Earlier this week, Consumer Energy Alliance released their latest report on “Pipelines and Their Benefits to New York,” examining how pipelines can save New Yorkers extra dollars on their energy bills, bring thousands of jobs to the state, and many more benefits.
Some highlights of the report include:
- Consumers and households in New York already pay 44 percent more for electricity than the national average – even though neighboring Pennsylvania has ample supplies of energy and pipeline infrastructure available to benefit New Yorkers.
- In January 2018, spot market prices in the New York City region jumped to a record high of $140.25 for natural gas, as compared to the average natural gas spot market price for New York in 2017 was $3.08. New Yorkers were subjected to prices that were $137 higher due to self-inflicted capacity constraints created by their own elected officials.
- In New York, natural gas alone provides nearly 46 percent of the state’s electricity needs.

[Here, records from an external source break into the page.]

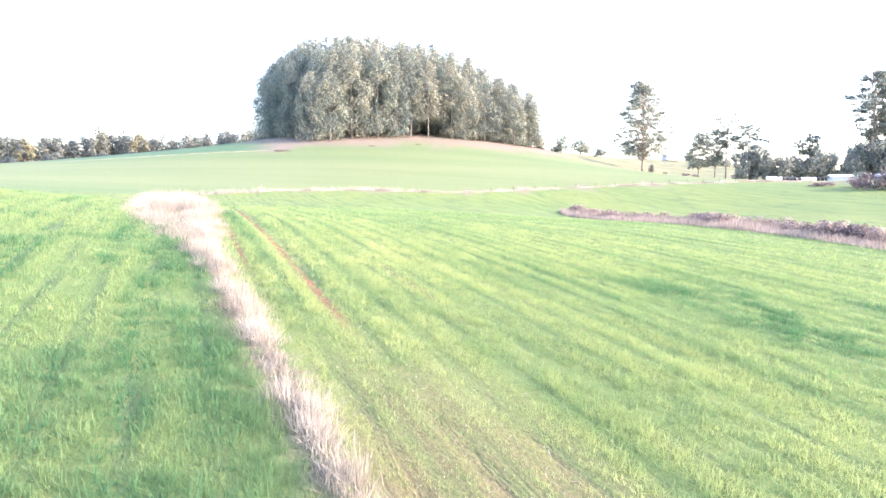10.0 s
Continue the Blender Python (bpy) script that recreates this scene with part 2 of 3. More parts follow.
M_GROUND = ground_material()
M_CROP = leafy("crop_blades", [(0.0, (0.032, 0.128, 0.058)), (0.35, (0.145, 0.238, 0.100)), (0.7, (0.267, 0.328, 0.132)), (1.0, (0.37, 0.41, 0.22))], 0.5)
M_DRY = leafy("dry_blades", [(0.0, (0.13, 0.115, 0.092)), (0.5, (0.32, 0.285, 0.235)), (1.0, (0.52, 0.475, 0.41))], 0.4)
M_SCRUB = leafy("scrub_twigs", [(0.0, (0.10, 0.08, 0.074)), (0.5, (0.24, 0.19, 0.168)), (1.0, (0.42, 0.35, 0.30))], 0.3)
M_GUM = leafy("gum_leaves", [(0.0, (0.088, 0.142, 0.140)), (0.4, (0.178, 0.220, 0.196)), (0.7, (0.255, 0.270, 0.215)), (1.0, (0.325, 0.318, 0.250))], 0.4)
M_DARKLEAF = leafy("dark_leaves", [(0.0, (0.112, 0.142, 0.132)), (0.6, (0.195, 0.220, 0.190)), (1.0, (0.28, 0.29, 0.24))], 0.35)
M_WOOD = leafy("wood_leaves", [(0.0, (0.110, 0.138, 0.130)), (0.5, (0.175, 0.198, 0.178)), (1.0, (0.250, 0.255, 0.215))], 0.35)
M_HEDGE = leafy("hedge_leaves", [(0.0, (0.06, 0.08, 0.085)), (0.6, (0.10, 0.125, 0.122)), (1.0, (0.16, 0.18, 0.165))], 0.3)
M_YELLOW = leafy("yellowing_leaves", [(0.0, (0.145, 0.150, 0.100)), (0.5, (0.220, 0.212, 0.135)), (1.0, (0.30, 0.285, 0.18))], 0.35)
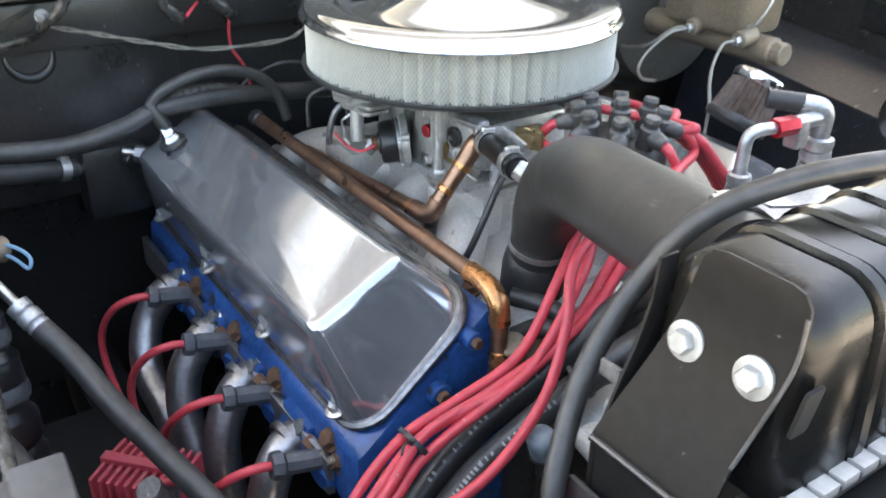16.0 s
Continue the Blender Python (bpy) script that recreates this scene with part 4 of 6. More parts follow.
def lower_heater_hose():
    t = thing("heater_hose", (-0.28, -0.5, 0.94), "black rubber heater hose with clamped end", "hose")
    pts = [(-0.27, -0.725, 1.027), (-0.27, -0.639, 1.009), (-0.27, -0.575, 0.993), (-0.27, -0.505, 0.976), (-0.288, -0.42, 0.956), (-0.297, -0.383, 0.949)]
    part("hose", tube(pts, 0.0125, 14), RUBBER, t)
    part("hose_clamp", clampband((-0.294, -0.397, 0.952), (-0.2, 0.9, -0.2), 0.0130), ZINC, t)
    part("pipe_stub", cyl((-0.296, -0.386, 0.950), (-0.31, -0.345, 0.942), 0.010), STEEL, t)
    t = thing("heater_valve", (-0.30, -0.36, 0.86), "black heater valve block on the firewall", "valve")
    part("body", box((0.05, 0.085, 0.10), (-0.305, -0.335, 0.925), 0.015), WALL, t)
    part("cap", cyl((-0.277, -0.318, 0.955), (-0.266, -0.314, 0.955), 0.014), WALL, t)


lower_heater_hose()


def left_hose():
    t = thing("steering_hose", (-0.13, -0.6, 0.96), "black hose with crimped steel end", "hose")
    part("hose", tube([(-0.25, -0.72, 1.06), (-0.2, -0.670, 1.028), (-0.15, -0.639, 1.012), (-0.12, -0.615, 1.0), (-0.100, -0.601, 0.993)], 0.010, 14), RUBBER, t)
    part("crimp", lathe([(0.0100, 0), (0.0112, 0.001), (0.0112, 0.007), (0.0098, 0.009), (0.0112, 0.011), (0.0112, 0.017), (0.0095, 0.019), (0.0105, 0.021), (0.0100, 0.027)], (-0.103, -0.603, 0.994), (0.72, 0.64, -0.26), 18), LEAD, t)
    part("pipe", cyl((-0.084, -0.586, 0.987), (-0.070, -0.574, 0.981), 0.006), STEEL, t)


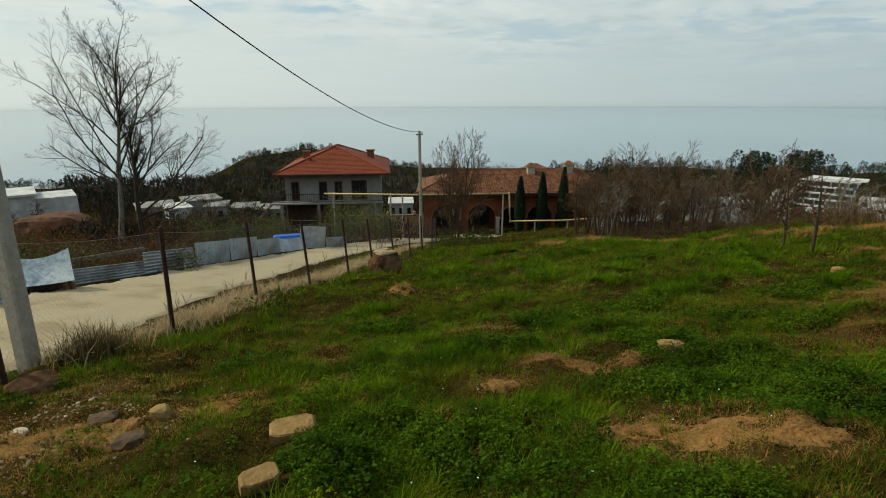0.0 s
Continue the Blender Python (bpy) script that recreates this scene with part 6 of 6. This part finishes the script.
def grass():
    rng = np.random.default_rng(42)
    green, straw, tall = [], [], []

    def sow(n, r0, r1, hs, ws, segs, a0=-85, a1=125):
        x, y = region(rng, n, r0, r1, a0, a1)
        b, l, dd, c = bareness(x, y), lush(x, y), dry(x, y), tufted(x, y)
        keep = rng.random(len(x)) < (1 - 0.72 * b) * (0.62 + 0.38 * c) * (1 - 0.35 * dd) * (1 - 0.4 * swathe(x, y))
        x, y, l, dd, b, c = x[keep], y[keep], l[keep], dd[keep], b[keep], c[keep]
        isdry = rng.random(len(x)) < 0.05 + 0.85 * np.maximum(dd * (0.35 + 0.9 * strawy(x, y)), b) * (1 - 0.5 * l) * (1 - 0.4 * c)
        h = hs * rng.uniform(0.4, 1.2, len(x)) * (0.30 + 0.75 * c + 0.55 * l) * (1 - 0.50 * sstep(3.4, 5.6, x) * (1 - sstep(9, 13, y)))
        for sel, out, k in ((~isdry, green, 1.0), (isdry, straw, 0.7)):
            n = sel.sum()
            out.append(blades(rng, x[sel], y[sel], h[sel] * k, np.clip(0.0042 + 0.0011 * aside(x[sel], y[sel]), 0, ws) * rng.uniform(0.6, 1.4, n), rng.uniform(0.3, 1.4, n), segs))

    sow(360000, 0.4, 8.0, 0.105, 0.0080, 1)
    sow(220000, 7.5, 16.0, 0.16, 0.016, 1)
    sow(130000, 15.0, 28.0, 0.20, 0.024, 1, -85, 95)
    sow(90000, 26.0, 55.0, 0.20, 0.05, 1, -85, 95)

    # the close turf along the walk: short blades and small rosettes
    n = 430000
    x, y = rng.uniform(-3.6, 8.8, n), rng.uniform(0.6, 8.8, n)
    b, dd, c = bareness(x, y), dry(x, y), tufted(x, y)
    keep = clear(x, y) & (rng.random(n) < (1 - 0.62 * b) * (0.55 + 0.45 * c) * (1 - 0.4 * swathe(x, y)))
    x, y, b, dd, c = x[keep], y[keep], b[keep], dd[keep], c[keep]
    isdry = rng.random(len(x)) < 0.14 + 0.86 * np.maximum(dd * (0.45 + 0.8 * strawy(x, y)), b) * (1 - 0.4 * c)
    for sel, out in ((~isdry, green), (isdry, straw)):
        n = sel.sum()
        out.append(blades(rng, x[sel], y[sel], rng.uniform(0.018, 0.055, n) * (0.6 + 0.7 * c[sel]), rng.uniform(0.003, 0.0065, n), rng.uniform(0.4, 1.6, n), 1))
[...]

As the state continues to rely more and more on natural gas and building or expanding gas-fired power plants, that number is expected to rise to 56 percent of New York’s electric needs.
- 74 percent of energy generation for downstate residents is provided by fossil fuels – and natural gas is used by more than half of all New Yorkers to heat their homes.
- Natural gas is the foundational building block for the state’s manufacturing sector. New York had over 194,400 jobs that were tied to energy-intensive companies and made up nearly 55 percent of the state’s manufacturing sector.
As the New York Independent System Operator’s January 2018 report stated, New York be even more reliant on natural gas following Indian Point’s closure. It’s time to start looking forward at the many benefits that pipelines can bring to New York State as we transition to a new energy future.